* [What the exercise asks]:
Transcribe every record that appears below, exactly and in full.
--
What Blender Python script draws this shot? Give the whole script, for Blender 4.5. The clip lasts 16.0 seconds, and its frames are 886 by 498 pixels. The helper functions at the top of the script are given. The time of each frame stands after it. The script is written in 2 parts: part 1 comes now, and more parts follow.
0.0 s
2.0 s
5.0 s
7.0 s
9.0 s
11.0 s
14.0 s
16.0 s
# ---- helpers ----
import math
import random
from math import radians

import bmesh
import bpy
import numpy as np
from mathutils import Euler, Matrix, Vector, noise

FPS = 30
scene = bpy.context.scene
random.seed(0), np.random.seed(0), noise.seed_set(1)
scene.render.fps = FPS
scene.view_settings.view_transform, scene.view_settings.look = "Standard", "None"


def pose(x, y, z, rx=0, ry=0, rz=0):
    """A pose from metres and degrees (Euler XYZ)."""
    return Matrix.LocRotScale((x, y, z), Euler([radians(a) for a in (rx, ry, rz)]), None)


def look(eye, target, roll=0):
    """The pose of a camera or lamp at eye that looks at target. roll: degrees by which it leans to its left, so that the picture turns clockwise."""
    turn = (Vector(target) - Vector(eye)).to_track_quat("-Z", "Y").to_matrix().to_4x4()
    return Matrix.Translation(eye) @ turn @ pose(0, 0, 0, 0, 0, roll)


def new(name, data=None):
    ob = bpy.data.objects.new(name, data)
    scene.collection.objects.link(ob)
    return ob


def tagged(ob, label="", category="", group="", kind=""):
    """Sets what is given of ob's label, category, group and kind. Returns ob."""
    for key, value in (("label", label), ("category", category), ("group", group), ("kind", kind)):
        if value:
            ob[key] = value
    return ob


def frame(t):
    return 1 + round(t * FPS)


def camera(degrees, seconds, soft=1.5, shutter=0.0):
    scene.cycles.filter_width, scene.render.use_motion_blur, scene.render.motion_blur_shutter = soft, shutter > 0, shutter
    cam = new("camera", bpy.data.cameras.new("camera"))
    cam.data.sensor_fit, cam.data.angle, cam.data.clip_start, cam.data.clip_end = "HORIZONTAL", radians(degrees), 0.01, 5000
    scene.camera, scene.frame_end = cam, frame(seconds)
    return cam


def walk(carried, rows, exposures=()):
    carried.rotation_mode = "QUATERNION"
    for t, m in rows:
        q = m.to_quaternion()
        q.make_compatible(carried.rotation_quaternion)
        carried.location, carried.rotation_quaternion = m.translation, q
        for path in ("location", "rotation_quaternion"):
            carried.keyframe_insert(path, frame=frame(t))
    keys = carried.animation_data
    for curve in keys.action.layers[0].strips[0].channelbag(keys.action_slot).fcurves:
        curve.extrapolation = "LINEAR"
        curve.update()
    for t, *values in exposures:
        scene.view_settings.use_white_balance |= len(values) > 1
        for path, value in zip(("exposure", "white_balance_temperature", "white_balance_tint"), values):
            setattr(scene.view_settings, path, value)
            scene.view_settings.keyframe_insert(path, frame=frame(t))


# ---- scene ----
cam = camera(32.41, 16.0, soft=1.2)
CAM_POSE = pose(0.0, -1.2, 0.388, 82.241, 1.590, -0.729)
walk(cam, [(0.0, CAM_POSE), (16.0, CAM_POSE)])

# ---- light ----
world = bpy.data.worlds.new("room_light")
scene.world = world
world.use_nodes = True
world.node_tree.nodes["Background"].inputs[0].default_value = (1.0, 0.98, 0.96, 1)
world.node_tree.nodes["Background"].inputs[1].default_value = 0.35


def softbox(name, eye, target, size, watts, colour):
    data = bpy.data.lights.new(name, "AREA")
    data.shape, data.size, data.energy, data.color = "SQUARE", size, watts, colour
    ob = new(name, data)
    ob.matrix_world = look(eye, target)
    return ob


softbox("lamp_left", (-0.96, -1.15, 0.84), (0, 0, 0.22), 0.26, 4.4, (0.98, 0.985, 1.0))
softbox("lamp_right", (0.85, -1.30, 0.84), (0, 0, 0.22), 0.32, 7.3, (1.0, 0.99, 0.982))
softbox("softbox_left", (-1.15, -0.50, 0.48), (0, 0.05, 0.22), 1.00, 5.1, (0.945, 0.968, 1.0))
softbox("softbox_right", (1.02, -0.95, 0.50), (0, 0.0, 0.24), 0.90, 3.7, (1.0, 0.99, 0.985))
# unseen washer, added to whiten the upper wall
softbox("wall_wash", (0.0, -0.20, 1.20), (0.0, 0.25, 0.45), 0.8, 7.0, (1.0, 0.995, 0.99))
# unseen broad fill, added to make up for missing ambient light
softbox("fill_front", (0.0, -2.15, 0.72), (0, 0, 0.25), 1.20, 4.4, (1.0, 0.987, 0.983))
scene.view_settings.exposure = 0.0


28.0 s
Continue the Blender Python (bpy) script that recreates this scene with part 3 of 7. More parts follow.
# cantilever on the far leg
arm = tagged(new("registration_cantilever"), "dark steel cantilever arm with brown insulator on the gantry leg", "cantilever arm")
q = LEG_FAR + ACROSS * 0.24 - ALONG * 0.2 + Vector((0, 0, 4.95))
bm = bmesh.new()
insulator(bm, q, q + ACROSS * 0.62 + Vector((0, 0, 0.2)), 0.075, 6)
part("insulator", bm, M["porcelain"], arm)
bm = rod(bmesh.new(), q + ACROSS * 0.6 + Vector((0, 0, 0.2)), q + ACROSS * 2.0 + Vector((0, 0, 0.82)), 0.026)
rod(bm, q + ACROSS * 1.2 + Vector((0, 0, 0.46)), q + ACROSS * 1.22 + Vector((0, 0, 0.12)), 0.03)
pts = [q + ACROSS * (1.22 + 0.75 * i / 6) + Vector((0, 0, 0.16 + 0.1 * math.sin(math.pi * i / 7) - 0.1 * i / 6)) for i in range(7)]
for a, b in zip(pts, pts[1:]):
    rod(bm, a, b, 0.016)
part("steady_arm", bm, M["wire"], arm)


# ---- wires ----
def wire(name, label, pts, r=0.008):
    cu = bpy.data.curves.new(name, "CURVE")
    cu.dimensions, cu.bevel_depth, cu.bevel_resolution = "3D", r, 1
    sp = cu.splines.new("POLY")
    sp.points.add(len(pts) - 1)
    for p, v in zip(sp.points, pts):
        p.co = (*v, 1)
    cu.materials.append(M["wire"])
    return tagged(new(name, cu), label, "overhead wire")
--
* [Task result]:
What Blender Python script draws this shot? Give the whole script, for Blender 4.5. The clip lasts 16.0 seconds, and its frames are 886 by 498 pixels. The helper functions at the top of the script are given. The time of each frame stands after it. The script is written in 2 parts: part 1 comes now, and more parts follow.
0.0 s
2.0 s
5.0 s
7.0 s
9.0 s
11.0 s
14.0 s
16.0 s
# ---- helpers ----
import math
import random
from math import radians

import bmesh
import bpy
import numpy as np
from mathutils import Euler, Matrix, Vector, noise

FPS = 30
scene = bpy.context.scene
random.seed(0), np.random.seed(0), noise.seed_set(1)
scene.render.fps = FPS
scene.view_settings.view_transform, scene.view_settings.look = "Standard", "None"


def pose(x, y, z, rx=0, ry=0, rz=0):
    """A pose from metres and degrees (Euler XYZ)."""
    return Matrix.LocRotScale((x, y, z), Euler([radians(a) for a in (rx, ry, rz)]), None)


def look(eye, target, roll=0):
    """The pose of a camera or lamp at eye that looks at target. roll: degrees by which it leans to its left, so that the picture turns clockwise."""
    turn = (Vector(target) - Vector(eye)).to_track_quat("-Z", "Y").to_matrix().to_4x4()
    return Matrix.Translation(eye) @ turn @ pose(0, 0, 0, 0, 0, roll)


def new(name, data=None):
    ob = bpy.data.objects.new(name, data)
    scene.collection.objects.link(ob)
    return ob


def tagged(ob, label="", category="", group="", kind=""):
    """Sets what is given of ob's label, category, group and kind. Returns ob."""
    for key, value in (("label", label), ("category", category), ("group", group), ("kind", kind)):
        if value:
            ob[key] = value
    return ob


def frame(t):
    return 1 + round(t * FPS)


def camera(degrees, seconds, soft=1.5, shutter=0.0):
    scene.cycles.filter_width, scene.render.use_motion_blur, scene.render.motion_blur_shutter = soft, shutter > 0, shutter
    cam = new("camera", bpy.data.cameras.new("camera"))
    cam.data.sensor_fit, cam.data.angle, cam.data.clip_start, cam.data.clip_end = "HORIZONTAL", radians(degrees), 0.01, 5000
    scene.camera, scene.frame_end = cam, frame(seconds)
    return cam


def walk(carried, rows, exposures=()):
    carried.rotation_mode = "QUATERNION"
    for t, m in rows:
        q = m.to_quaternion()
        q.make_compatible(carried.rotation_quaternion)
        carried.location, carried.rotation_quaternion = m.translation, q
        for path in ("location", "rotation_quaternion"):
            carried.keyframe_insert(path, frame=frame(t))
    keys = carried.animation_data
    for curve in keys.action.layers[0].strips[0].channelbag(keys.action_slot).fcurves:
        curve.extrapolation = "LINEAR"
        curve.update()
    for t, *values in exposures:
        scene.view_settings.use_white_balance |= len(values) > 1
        for path, value in zip(("exposure", "white_balance_temperature", "white_balance_tint"), values):
            setattr(scene.view_settings, path, value)
            scene.view_settings.keyframe_insert(path, frame=frame(t))


# ---- scene ----
cam = camera(32.41, 16.0, soft=1.2)
CAM_POSE = pose(0.0, -1.2, 0.388, 82.241, 1.590, -0.729)
walk(cam, [(0.0, CAM_POSE), (16.0, CAM_POSE)])

# ---- light ----
world = bpy.data.worlds.new("room_light")
scene.world = world
world.use_nodes = True
world.node_tree.nodes["Background"].inputs[0].default_value = (1.0, 0.98, 0.96, 1)
world.node_tree.nodes["Background"].inputs[1].default_value = 0.35


def softbox(name, eye, target, size, watts, colour):
    data = bpy.data.lights.new(name, "AREA")
    data.shape, data.size, data.energy, data.color = "SQUARE", size, watts, colour
    ob = new(name, data)
    ob.matrix_world = look(eye, target)
    return ob


softbox("lamp_left", (-0.96, -1.15, 0.84), (0, 0, 0.22), 0.26, 4.4, (0.98, 0.985, 1.0))
softbox("lamp_right", (0.85, -1.30, 0.84), (0, 0, 0.22), 0.32, 7.3, (1.0, 0.99, 0.982))
softbox("softbox_left", (-1.15, -0.50, 0.48), (0, 0.05, 0.22), 1.00, 5.1, (0.945, 0.968, 1.0))
softbox("softbox_right", (1.02, -0.95, 0.50), (0, 0.0, 0.24), 0.90, 3.7, (1.0, 0.99, 0.985))
# unseen washer, added to whiten the upper wall
softbox("wall_wash", (0.0, -0.20, 1.20), (0.0, 0.25, 0.45), 0.8, 7.0, (1.0, 0.995, 0.99))
# unseen broad fill, added to make up for missing ambient light
softbox("fill_front", (0.0, -2.15, 0.72), (0, 0, 0.25), 1.20, 4.4, (1.0, 0.987, 0.983))
scene.view_settings.exposure = 0.0


28.0 s
Continue the Blender Python (bpy) script that recreates this scene with part 3 of 7. More parts follow.
# cantilever on the far leg
arm = tagged(new("registration_cantilever"), "dark steel cantilever arm with brown insulator on the gantry leg", "cantilever arm")
q = LEG_FAR + ACROSS * 0.24 - ALONG * 0.2 + Vector((0, 0, 4.95))
bm = bmesh.new()
insulator(bm, q, q + ACROSS * 0.62 + Vector((0, 0, 0.2)), 0.075, 6)
part("insulator", bm, M["porcelain"], arm)
bm = rod(bmesh.new(), q + ACROSS * 0.6 + Vector((0, 0, 0.2)), q + ACROSS * 2.0 + Vector((0, 0, 0.82)), 0.026)
rod(bm, q + ACROSS * 1.2 + Vector((0, 0, 0.46)), q + ACROSS * 1.22 + Vector((0, 0, 0.12)), 0.03)
pts = [q + ACROSS * (1.22 + 0.75 * i / 6) + Vector((0, 0, 0.16 + 0.1 * math.sin(math.pi * i / 7) - 0.1 * i / 6)) for i in range(7)]
for a, b in zip(pts, pts[1:]):
    rod(bm, a, b, 0.016)
part("steady_arm", bm, M["wire"], arm)


# ---- wires ----
def wire(name, label, pts, r=0.008):
    cu = bpy.data.curves.new(name, "CURVE")
    cu.dimensions, cu.bevel_depth, cu.bevel_resolution = "3D", r, 1
    sp = cu.splines.new("POLY")
    sp.points.add(len(pts) - 1)
    for p, v in zip(sp.points, pts):
        p.co = (*v, 1)
    cu.materials.append(M["wire"])
    return tagged(new(name, cu), label, "overhead wire")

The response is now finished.